Entries with animation source code:
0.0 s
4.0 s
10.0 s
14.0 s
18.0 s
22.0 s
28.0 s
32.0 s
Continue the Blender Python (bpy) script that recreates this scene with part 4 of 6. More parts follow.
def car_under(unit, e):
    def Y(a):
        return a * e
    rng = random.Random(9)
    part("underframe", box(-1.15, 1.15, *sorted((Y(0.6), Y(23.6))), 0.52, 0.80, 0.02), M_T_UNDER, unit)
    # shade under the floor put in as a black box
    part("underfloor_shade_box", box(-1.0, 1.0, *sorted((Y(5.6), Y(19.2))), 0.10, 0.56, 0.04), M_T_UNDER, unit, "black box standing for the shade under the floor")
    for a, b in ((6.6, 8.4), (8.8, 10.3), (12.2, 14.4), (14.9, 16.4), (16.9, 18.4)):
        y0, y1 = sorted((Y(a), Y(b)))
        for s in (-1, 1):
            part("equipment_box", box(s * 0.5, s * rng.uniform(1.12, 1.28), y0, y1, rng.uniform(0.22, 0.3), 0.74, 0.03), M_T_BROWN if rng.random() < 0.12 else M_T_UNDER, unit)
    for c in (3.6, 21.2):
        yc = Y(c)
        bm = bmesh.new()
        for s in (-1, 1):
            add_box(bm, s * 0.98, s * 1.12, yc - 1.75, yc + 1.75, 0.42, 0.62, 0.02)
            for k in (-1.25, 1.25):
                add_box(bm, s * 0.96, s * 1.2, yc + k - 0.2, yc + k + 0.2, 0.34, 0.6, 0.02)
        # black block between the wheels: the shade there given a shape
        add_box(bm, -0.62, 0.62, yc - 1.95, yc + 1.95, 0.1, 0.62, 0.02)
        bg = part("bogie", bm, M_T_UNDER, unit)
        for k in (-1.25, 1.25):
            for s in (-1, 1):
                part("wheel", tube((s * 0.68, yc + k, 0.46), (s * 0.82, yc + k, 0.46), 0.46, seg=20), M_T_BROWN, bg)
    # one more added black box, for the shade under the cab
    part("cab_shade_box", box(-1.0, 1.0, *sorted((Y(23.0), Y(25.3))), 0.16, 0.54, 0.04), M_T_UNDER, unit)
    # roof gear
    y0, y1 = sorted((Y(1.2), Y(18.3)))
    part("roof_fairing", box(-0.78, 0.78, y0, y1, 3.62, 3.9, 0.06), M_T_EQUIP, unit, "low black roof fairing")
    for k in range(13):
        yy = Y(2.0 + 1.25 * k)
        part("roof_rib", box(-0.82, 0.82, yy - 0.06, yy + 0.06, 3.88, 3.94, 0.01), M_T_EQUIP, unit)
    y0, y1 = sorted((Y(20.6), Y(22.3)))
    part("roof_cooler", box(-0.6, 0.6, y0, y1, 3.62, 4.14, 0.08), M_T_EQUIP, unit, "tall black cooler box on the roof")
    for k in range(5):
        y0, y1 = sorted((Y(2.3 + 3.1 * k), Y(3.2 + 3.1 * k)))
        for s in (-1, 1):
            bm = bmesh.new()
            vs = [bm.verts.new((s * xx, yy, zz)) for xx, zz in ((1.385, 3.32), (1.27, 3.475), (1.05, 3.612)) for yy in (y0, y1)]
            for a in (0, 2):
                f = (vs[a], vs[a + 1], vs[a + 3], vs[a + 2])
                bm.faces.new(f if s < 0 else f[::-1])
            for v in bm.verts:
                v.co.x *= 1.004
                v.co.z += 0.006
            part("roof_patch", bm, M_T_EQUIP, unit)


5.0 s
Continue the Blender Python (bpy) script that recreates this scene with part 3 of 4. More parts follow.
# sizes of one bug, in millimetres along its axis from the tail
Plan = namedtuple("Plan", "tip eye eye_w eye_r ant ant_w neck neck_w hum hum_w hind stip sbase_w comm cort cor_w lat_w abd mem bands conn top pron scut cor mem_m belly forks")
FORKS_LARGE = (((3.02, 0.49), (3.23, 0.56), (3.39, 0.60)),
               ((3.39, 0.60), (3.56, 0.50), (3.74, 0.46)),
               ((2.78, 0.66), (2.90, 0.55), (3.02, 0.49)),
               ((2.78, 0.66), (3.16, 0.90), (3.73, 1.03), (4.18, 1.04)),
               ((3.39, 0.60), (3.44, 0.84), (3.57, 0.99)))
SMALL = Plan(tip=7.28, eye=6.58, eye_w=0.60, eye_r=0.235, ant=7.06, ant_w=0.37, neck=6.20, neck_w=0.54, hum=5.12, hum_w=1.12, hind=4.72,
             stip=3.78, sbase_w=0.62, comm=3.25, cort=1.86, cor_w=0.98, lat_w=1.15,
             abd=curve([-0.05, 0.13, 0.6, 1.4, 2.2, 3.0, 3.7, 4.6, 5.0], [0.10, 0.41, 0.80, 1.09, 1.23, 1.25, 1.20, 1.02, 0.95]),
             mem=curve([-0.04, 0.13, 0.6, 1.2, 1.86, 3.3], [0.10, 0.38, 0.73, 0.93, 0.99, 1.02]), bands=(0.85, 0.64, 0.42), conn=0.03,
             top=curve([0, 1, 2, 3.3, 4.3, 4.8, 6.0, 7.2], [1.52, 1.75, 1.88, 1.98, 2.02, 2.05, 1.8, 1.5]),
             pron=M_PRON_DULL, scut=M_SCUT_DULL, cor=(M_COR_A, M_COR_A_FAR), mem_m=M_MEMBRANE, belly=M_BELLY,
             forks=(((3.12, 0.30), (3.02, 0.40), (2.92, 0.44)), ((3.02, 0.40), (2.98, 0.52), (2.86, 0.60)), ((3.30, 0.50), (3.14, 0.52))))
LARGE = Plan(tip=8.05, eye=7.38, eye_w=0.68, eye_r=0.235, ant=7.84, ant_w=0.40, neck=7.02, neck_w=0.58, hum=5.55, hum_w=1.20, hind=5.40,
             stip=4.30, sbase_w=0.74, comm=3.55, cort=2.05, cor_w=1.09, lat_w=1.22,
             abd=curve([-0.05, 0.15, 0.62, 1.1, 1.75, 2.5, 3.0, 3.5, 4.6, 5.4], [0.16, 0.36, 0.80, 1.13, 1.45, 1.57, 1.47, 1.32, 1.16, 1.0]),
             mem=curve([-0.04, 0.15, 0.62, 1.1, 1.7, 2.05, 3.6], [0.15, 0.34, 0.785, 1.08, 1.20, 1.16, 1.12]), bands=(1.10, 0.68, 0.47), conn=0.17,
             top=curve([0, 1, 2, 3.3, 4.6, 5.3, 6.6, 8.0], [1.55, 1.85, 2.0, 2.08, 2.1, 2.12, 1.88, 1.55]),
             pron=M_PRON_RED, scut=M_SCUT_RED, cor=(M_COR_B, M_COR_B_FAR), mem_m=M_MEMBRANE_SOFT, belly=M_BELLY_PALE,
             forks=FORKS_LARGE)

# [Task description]
Extract the full listing above without alteration.

# [Response for this exercise]
0.0 s
4.0 s
10.0 s
14.0 s
18.0 s
22.0 s
28.0 s
32.0 s
Continue the Blender Python (bpy) script that recreates this scene with part 4 of 6. More parts follow.
def car_under(unit, e):
    def Y(a):
        return a * e
    rng = random.Random(9)
    part("underframe", box(-1.15, 1.15, *sorted((Y(0.6), Y(23.6))), 0.52, 0.80, 0.02), M_T_UNDER, unit)
    # shade under the floor put in as a black box
    part("underfloor_shade_box", box(-1.0, 1.0, *sorted((Y(5.6), Y(19.2))), 0.10, 0.56, 0.04), M_T_UNDER, unit, "black box standing for the shade under the floor")
    for a, b in ((6.6, 8.4), (8.8, 10.3), (12.2, 14.4), (14.9, 16.4), (16.9, 18.4)):
        y0, y1 = sorted((Y(a), Y(b)))
        for s in (-1, 1):
            part("equipment_box", box(s * 0.5, s * rng.uniform(1.12, 1.28), y0, y1, rng.uniform(0.22, 0.3), 0.74, 0.03), M_T_BROWN if rng.random() < 0.12 else M_T_UNDER, unit)
    for c in (3.6, 21.2):
        yc = Y(c)
        bm = bmesh.new()
        for s in (-1, 1):
            add_box(bm, s * 0.98, s * 1.12, yc - 1.75, yc + 1.75, 0.42, 0.62, 0.02)
            for k in (-1.25, 1.25):
                add_box(bm, s * 0.96, s * 1.2, yc + k - 0.2, yc + k + 0.2, 0.34, 0.6, 0.02)
        # black block between the wheels: the shade there given a shape
        add_box(bm, -0.62, 0.62, yc - 1.95, yc + 1.95, 0.1, 0.62, 0.02)
        bg = part("bogie", bm, M_T_UNDER, unit)
        for k in (-1.25, 1.25):
            for s in (-1, 1):
                part("wheel", tube((s * 0.68, yc + k, 0.46), (s * 0.82, yc + k, 0.46), 0.46, seg=20), M_T_BROWN, bg)
    # one more added black box, for the shade under the cab
    part("cab_shade_box", box(-1.0, 1.0, *sorted((Y(23.0), Y(25.3))), 0.16, 0.54, 0.04), M_T_UNDER, unit)
    # roof gear
    y0, y1 = sorted((Y(1.2), Y(18.3)))
    part("roof_fairing", box(-0.78, 0.78, y0, y1, 3.62, 3.9, 0.06), M_T_EQUIP, unit, "low black roof fairing")
    for k in range(13):
        yy = Y(2.0 + 1.25 * k)
        part("roof_rib", box(-0.82, 0.82, yy - 0.06, yy + 0.06, 3.88, 3.94, 0.01), M_T_EQUIP, unit)
    y0, y1 = sorted((Y(20.6), Y(22.3)))
    part("roof_cooler", box(-0.6, 0.6, y0, y1, 3.62, 4.14, 0.08), M_T_EQUIP, unit, "tall black cooler box on the roof")
    for k in range(5):
        y0, y1 = sorted((Y(2.3 + 3.1 * k), Y(3.2 + 3.1 * k)))
        for s in (-1, 1):
            bm = bmesh.new()
            vs = [bm.verts.new((s * xx, yy, zz)) for xx, zz in ((1.385, 3.32), (1.27, 3.475), (1.05, 3.612)) for yy in (y0, y1)]
            for a in (0, 2):
                f = (vs[a], vs[a + 1], vs[a + 3], vs[a + 2])
                bm.faces.new(f if s < 0 else f[::-1])
            for v in bm.verts:
                v.co.x *= 1.004
                v.co.z += 0.006
            part("roof_patch", bm, M_T_EQUIP, unit)


5.0 s
Continue the Blender Python (bpy) script that recreates this scene with part 3 of 4. More parts follow.
# sizes of one bug, in millimetres along its axis from the tail
Plan = namedtuple("Plan", "tip eye eye_w eye_r ant ant_w neck neck_w hum hum_w hind stip sbase_w comm cort cor_w lat_w abd mem bands conn top pron scut cor mem_m belly forks")
FORKS_LARGE = (((3.02, 0.49), (3.23, 0.56), (3.39, 0.60)),
               ((3.39, 0.60), (3.56, 0.50), (3.74, 0.46)),
               ((2.78, 0.66), (2.90, 0.55), (3.02, 0.49)),
               ((2.78, 0.66), (3.16, 0.90), (3.73, 1.03), (4.18, 1.04)),
               ((3.39, 0.60), (3.44, 0.84), (3.57, 0.99)))
SMALL = Plan(tip=7.28, eye=6.58, eye_w=0.60, eye_r=0.235, ant=7.06, ant_w=0.37, neck=6.20, neck_w=0.54, hum=5.12, hum_w=1.12, hind=4.72,
             stip=3.78, sbase_w=0.62, comm=3.25, cort=1.86, cor_w=0.98, lat_w=1.15,
             abd=curve([-0.05, 0.13, 0.6, 1.4, 2.2, 3.0, 3.7, 4.6, 5.0], [0.10, 0.41, 0.80, 1.09, 1.23, 1.25, 1.20, 1.02, 0.95]),
             mem=curve([-0.04, 0.13, 0.6, 1.2, 1.86, 3.3], [0.10, 0.38, 0.73, 0.93, 0.99, 1.02]), bands=(0.85, 0.64, 0.42), conn=0.03,
             top=curve([0, 1, 2, 3.3, 4.3, 4.8, 6.0, 7.2], [1.52, 1.75, 1.88, 1.98, 2.02, 2.05, 1.8, 1.5]),
             pron=M_PRON_DULL, scut=M_SCUT_DULL, cor=(M_COR_A, M_COR_A_FAR), mem_m=M_MEMBRANE, belly=M_BELLY,
             forks=(((3.12, 0.30), (3.02, 0.40), (2.92, 0.44)), ((3.02, 0.40), (2.98, 0.52), (2.86, 0.60)), ((3.30, 0.50), (3.14, 0.52))))
LARGE = Plan(tip=8.05, eye=7.38, eye_w=0.68, eye_r=0.235, ant=7.84, ant_w=0.40, neck=7.02, neck_w=0.58, hum=5.55, hum_w=1.20, hind=5.40,
             stip=4.30, sbase_w=0.74, comm=3.55, cort=2.05, cor_w=1.09, lat_w=1.22,
             abd=curve([-0.05, 0.15, 0.62, 1.1, 1.75, 2.5, 3.0, 3.5, 4.6, 5.4], [0.16, 0.36, 0.80, 1.13, 1.45, 1.57, 1.47, 1.32, 1.16, 1.0]),
             mem=curve([-0.04, 0.15, 0.62, 1.1, 1.7, 2.05, 3.6], [0.15, 0.34, 0.785, 1.08, 1.20, 1.16, 1.12]), bands=(1.10, 0.68, 0.47), conn=0.17,
             top=curve([0, 1, 2, 3.3, 4.6, 5.3, 6.6, 8.0], [1.55, 1.85, 2.0, 2.08, 2.1, 2.12, 1.88, 1.55]),
             pron=M_PRON_RED, scut=M_SCUT_RED, cor=(M_COR_B, M_COR_B_FAR), mem_m=M_MEMBRANE_SOFT, belly=M_BELLY_PALE,
             forks=FORKS_LARGE)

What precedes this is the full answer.